Marmaduke David Myers (1839-1909) was born in the Chesterfield District of South Carolina to Ransom Joshua Myers and Matilda Huntley.
On October 27, 1859 Marmaduke married Sarah Elizabeth Timmons (1841-1920) of Union County.
The 1870 census found farmer Myers family in White Store, Anson County (post office Wadesboro). Nine years later, Isaac S. Huntley, of Chesterfield County, sold Myers the lot at the corner of Hayne and Hudson, where the 1880 Monroe census recorded 40-year-old policeman Marmaduke Myers and family.
According to the National Register, Myers is listed in the 1890 Branson's Business Directory as town marshall and a wine maker.

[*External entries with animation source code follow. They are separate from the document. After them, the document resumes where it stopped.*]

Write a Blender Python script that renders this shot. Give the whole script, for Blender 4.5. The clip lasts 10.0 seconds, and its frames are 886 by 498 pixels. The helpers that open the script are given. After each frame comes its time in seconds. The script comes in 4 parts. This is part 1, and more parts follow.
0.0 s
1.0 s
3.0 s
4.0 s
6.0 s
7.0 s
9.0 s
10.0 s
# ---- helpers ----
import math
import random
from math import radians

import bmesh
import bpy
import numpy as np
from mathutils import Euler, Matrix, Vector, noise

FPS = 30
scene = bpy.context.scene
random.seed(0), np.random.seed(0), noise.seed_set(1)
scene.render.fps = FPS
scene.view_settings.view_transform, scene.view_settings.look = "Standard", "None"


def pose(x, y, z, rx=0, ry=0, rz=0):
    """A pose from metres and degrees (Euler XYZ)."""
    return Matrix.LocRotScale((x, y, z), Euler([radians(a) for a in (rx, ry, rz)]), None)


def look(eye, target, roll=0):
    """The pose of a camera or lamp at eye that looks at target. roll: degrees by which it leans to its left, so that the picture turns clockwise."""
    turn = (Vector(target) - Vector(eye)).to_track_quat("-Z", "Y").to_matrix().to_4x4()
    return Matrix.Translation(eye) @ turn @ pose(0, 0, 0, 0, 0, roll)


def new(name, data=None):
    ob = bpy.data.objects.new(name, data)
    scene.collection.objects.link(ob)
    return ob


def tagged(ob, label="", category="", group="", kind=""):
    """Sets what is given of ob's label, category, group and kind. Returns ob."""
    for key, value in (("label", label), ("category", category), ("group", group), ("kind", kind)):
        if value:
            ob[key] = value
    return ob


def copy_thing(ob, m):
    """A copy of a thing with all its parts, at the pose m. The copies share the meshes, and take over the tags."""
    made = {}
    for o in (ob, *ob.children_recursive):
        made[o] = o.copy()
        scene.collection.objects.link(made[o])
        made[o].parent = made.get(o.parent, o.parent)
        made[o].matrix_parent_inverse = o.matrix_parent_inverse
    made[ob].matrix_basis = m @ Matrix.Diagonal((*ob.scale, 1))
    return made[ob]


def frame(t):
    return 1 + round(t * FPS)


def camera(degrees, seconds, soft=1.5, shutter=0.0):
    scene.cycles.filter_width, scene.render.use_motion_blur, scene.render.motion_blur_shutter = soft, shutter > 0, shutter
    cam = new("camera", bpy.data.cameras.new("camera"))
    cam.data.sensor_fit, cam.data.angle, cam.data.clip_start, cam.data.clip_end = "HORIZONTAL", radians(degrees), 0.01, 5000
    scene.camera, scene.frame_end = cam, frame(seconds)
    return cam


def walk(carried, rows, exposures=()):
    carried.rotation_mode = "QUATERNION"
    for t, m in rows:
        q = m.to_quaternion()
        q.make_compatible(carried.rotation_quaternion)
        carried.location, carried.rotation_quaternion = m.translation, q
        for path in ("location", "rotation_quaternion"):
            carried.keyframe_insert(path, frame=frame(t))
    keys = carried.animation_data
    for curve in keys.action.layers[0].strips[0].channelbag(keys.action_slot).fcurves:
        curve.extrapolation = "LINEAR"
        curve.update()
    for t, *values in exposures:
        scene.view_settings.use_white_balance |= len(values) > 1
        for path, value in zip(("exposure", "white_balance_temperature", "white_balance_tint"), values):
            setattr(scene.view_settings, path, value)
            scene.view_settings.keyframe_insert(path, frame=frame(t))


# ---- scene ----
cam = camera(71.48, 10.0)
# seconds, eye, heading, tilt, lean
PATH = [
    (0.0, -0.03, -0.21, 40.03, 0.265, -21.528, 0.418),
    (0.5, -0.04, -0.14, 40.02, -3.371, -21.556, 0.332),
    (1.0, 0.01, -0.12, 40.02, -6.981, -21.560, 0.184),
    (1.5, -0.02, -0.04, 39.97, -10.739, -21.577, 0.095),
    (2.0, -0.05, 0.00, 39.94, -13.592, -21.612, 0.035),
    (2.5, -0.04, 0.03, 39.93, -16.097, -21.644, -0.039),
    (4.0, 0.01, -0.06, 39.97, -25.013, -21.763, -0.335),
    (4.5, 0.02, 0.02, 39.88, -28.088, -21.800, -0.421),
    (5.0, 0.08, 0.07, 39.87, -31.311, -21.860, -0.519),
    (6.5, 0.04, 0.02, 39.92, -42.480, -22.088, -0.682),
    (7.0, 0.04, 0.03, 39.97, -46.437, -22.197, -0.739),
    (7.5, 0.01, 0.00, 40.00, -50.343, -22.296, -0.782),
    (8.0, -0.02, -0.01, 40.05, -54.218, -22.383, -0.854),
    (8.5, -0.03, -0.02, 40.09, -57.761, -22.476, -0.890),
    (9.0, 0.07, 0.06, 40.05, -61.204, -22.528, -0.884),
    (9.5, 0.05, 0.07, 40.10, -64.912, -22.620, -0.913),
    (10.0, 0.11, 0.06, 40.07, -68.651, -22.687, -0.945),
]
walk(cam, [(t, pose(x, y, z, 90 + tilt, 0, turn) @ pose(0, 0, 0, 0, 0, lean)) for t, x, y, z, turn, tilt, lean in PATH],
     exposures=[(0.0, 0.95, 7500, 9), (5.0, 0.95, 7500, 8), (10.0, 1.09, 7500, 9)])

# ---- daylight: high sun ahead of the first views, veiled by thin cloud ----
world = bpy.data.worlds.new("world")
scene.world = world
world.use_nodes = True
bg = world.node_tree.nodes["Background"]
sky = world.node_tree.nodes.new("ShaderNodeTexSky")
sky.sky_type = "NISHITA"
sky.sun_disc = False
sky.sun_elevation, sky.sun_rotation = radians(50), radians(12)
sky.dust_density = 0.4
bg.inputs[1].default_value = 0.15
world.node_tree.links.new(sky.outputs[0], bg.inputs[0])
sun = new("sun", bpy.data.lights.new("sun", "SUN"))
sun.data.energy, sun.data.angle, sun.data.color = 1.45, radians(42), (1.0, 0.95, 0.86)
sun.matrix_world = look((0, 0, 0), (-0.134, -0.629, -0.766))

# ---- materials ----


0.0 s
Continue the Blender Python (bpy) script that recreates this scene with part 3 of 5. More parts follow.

The Italianate-style house was inherited by daughter Annie Myers Smith, whose husband Julian was a salesman with R.A. Morrow Company. The house appears on the 1914 Sanborn Map with its current configuration, suggesting that the Smiths remodeled the house soon after Mrs. Smith inherited it. The current arrangement consists of a T-plan; a two-story, single-pile frame cross-gabled portion overlaid at the rear with a hipped-roofed, single-pile wing. Centered in the three-bay front elevation is a one-bay, flat-roofed colossal portico with a pair of fluted Ionic columns. An L-shaped, one-story porch runs behind the column line of this portico, supporting a second floor balcony that has a turned-baluster railing. The first floor has an Italianate door surround with shouldered architrave, octagonal panels below the sidelights and brackets between transom panels. The second floor has a neo-classical door surround with sidelights and transom. Centered in the front of the roof over the portico is a large gabled dormer with a Palladian window. At the southeast corner of the house is a one-story, gable-roofed addition. Window sash on the house are one over one. The south gable has a step-shouldered exterior chimney with corbelled cap. There is also an interior chimney with corbelled cap.